During the first half of the twentieth century, Tennessee (along with many other traditionally rural states) experienced growth in urban areas, along with a decline in the rural population. In the late 1950s, Tennessee continued to use election district boundaries set over sixty years before to elect members of its legislature. These district boundaries no longer reflected the true distribution of the state's population. By retaining the outdated election district boundaries, rural citizens were allotted greater proportional representation than their counterparts in the urban areas. The continued use of the outdated district boundaries eased the reelection of incumbent legislators and diluted the voting power of ethnic minorities and others living in urban areas. For example, the number of Memphis voters electing one state representative was ten times the number of voters electing a representative in some rural districts.
After serving in World War II, Charles Baker returned to his hometown of Millington, Tennessee, which was a suburb of Memphis. Baker entered politics and in 1954 was elected chairman of the Shelby County Quarterly Court, a fiscal and legislative body that ran the affairs of Shelby County, which included Memphis. Baker became frustrated with the lack of state revenues and attention paid to Memphis. Due to the use of outdated election district boundaries, Memphis was represented by half the number of state legislators it rightfully deserved based upon its population. Baker brought suit against Joe Carr, Tennessee's secretary of state, requesting the state legislature redraw the election district boundaries to reflect the actual demographics of the state.
Prior to Baker v.

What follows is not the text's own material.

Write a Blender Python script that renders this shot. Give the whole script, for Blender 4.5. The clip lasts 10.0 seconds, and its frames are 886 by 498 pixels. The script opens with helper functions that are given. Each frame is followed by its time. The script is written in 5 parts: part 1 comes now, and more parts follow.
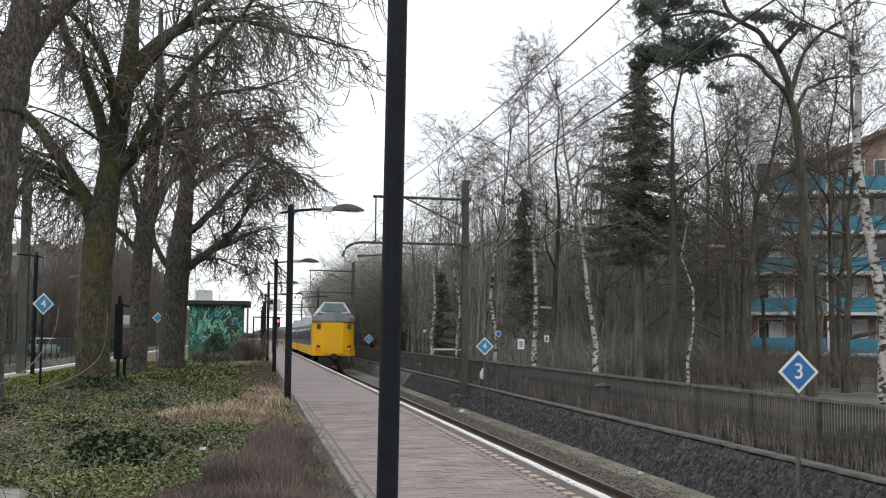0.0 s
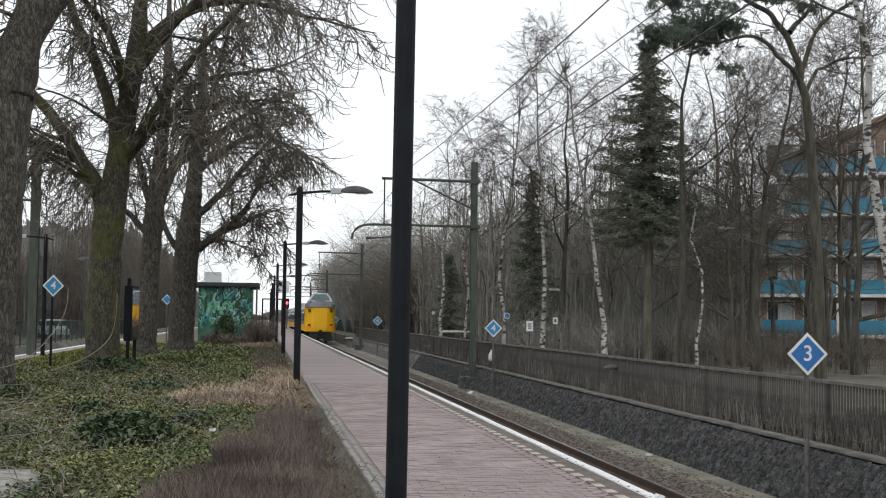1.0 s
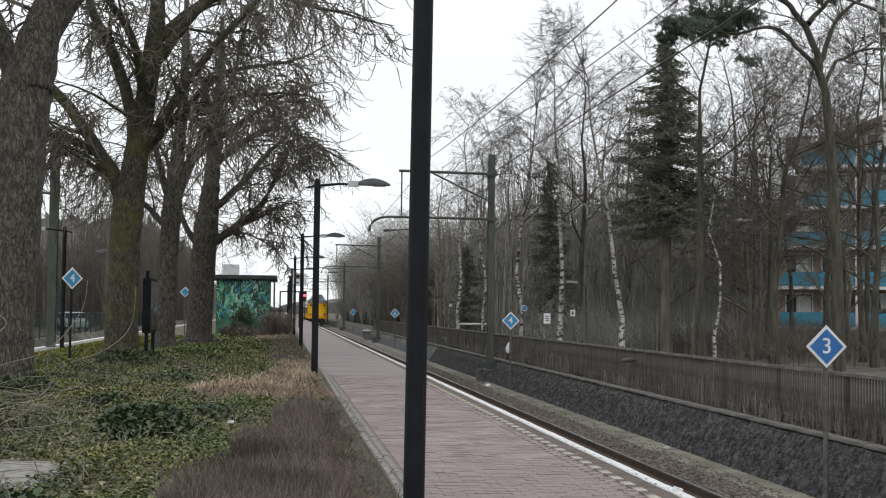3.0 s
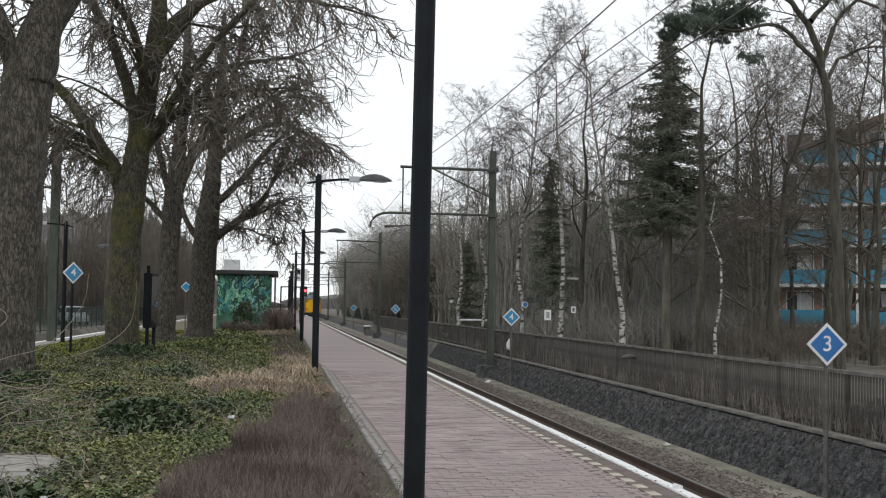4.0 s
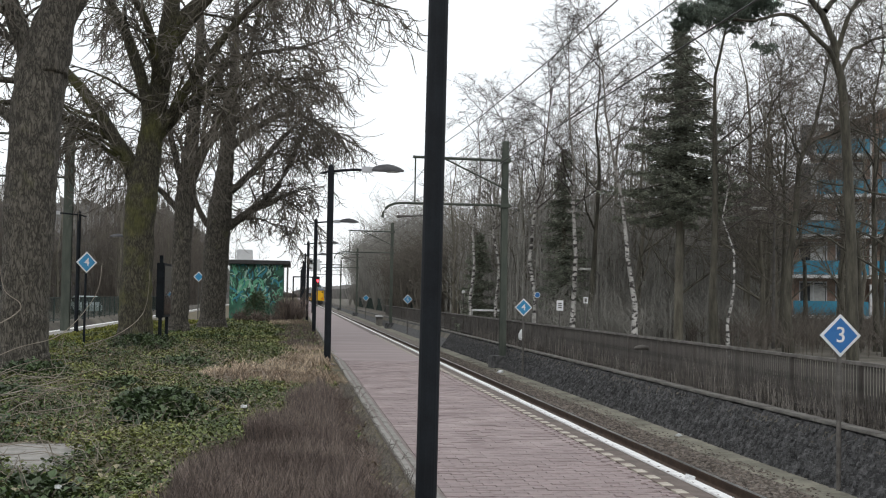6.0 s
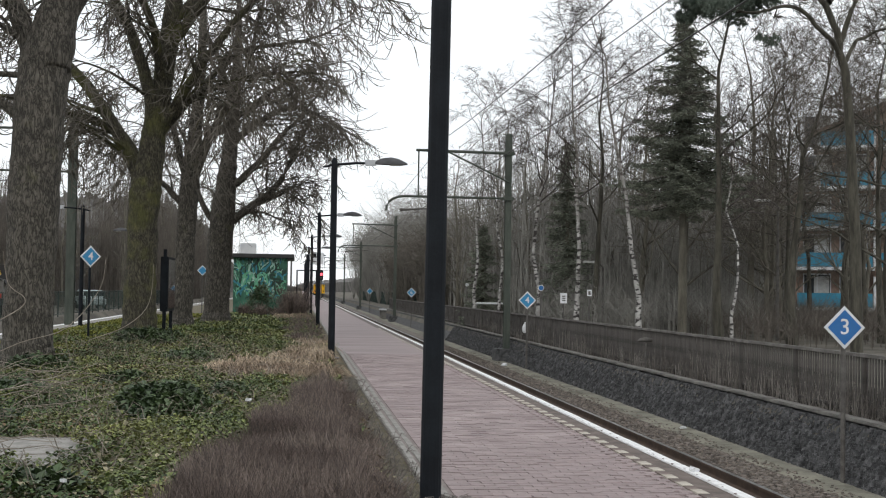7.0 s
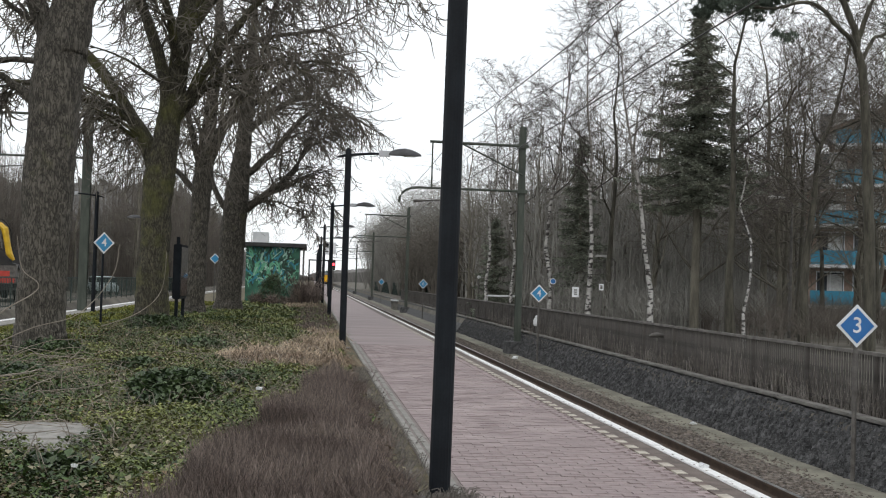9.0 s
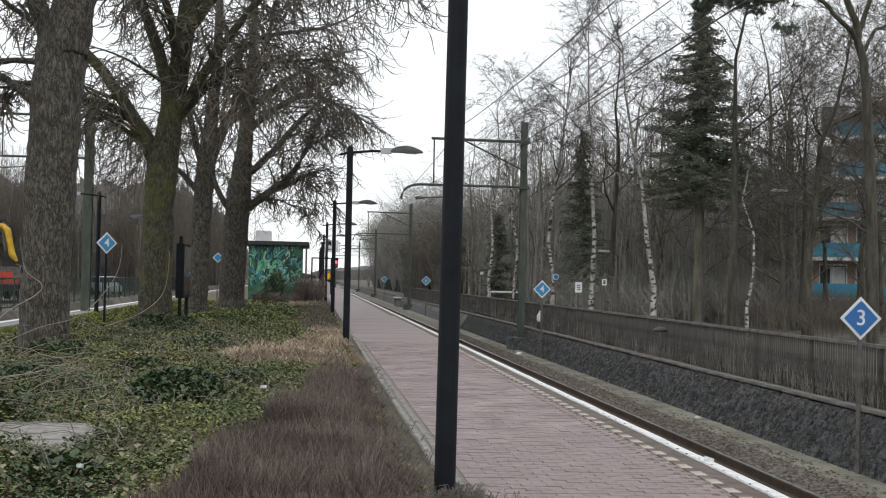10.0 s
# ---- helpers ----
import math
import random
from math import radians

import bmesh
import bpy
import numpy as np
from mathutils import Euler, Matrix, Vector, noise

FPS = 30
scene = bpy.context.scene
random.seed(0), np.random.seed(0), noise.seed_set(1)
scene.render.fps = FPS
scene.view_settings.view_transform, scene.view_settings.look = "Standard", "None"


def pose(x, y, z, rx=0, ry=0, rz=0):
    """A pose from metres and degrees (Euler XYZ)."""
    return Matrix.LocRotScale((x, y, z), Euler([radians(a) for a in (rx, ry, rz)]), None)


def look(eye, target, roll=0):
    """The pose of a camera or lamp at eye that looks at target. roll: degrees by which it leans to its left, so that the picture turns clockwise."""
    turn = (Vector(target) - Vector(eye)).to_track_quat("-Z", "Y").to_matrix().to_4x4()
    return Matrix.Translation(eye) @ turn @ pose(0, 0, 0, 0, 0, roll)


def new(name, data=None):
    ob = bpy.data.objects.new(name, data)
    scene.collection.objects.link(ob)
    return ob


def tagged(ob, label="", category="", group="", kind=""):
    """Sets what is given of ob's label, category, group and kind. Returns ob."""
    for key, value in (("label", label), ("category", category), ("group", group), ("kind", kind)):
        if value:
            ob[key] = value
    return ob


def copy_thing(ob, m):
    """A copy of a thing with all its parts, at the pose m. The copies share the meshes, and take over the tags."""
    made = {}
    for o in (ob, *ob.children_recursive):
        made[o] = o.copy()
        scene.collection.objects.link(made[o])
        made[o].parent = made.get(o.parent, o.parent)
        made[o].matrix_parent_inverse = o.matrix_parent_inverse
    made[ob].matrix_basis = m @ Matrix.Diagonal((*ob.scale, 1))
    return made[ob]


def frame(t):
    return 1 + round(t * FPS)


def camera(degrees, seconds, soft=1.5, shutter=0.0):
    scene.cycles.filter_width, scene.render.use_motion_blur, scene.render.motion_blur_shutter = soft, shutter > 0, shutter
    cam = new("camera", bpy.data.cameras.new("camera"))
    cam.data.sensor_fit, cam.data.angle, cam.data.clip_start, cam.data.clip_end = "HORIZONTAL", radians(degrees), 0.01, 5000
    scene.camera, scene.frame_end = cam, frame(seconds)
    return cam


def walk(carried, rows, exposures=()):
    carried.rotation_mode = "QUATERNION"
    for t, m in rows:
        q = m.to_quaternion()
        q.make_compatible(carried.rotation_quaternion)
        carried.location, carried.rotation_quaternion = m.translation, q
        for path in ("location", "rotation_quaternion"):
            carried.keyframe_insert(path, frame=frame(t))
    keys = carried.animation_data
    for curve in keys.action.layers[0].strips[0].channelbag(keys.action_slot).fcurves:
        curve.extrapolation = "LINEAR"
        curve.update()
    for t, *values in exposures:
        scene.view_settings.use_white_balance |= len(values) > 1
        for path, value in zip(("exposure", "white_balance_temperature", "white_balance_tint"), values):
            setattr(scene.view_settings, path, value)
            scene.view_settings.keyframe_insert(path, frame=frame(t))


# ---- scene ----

Carr, the Supreme Court had considered state apportionment a political question to be handled by the legislative branch. In the 1946 decision Colegrove v. Green, the Court declined to involve itself in the apportionment process, arguing that the political nature of apportionment precluded judicial intervention. Based upon this ruling, the district court dismissed the case. The dismissal of the case was appealed to the Supreme Court, which heard arguments in April 1961.
In a decision delivered by Justice Brennan, the Court focused on the issue of whether the Court could involve itself in an apportionment dispute. In addressing this issue, the Court held that apportionment was a federal claim arising under the Fourteenth Amendment, and therefore subject to judicial scrutiny by courts. Additionally, the voters initiating this case had claimed that their votes were being arbitrarily impaired or debased. The Court's decision sidestepped the prior decision in Colegrove by distinguishing claims brought under the Equal Protection Clause of the Fourteenth Amendment from those claims brought under the guarantee clause of Article IV of the Constitution. The Court returned the case to the district court for further action pursuant to their instructions.
Justice Clark filed a concurring opinion arguing that Tennessee's apportionment system was arbitrary and observing that, in the absence of initiative or referendum mechanisms, judicial intervention was the only effective remedy. Justice Frankfurter, who had delivered the Court's opinion in Colegrove sixteen years earlier, dissented from the opinion, objecting to the Court's departure from precedent, its intervention in a potential mathematical quagmire, and to the lack of standards by which to resolve apportionment issues under the Fourteenth Amendment.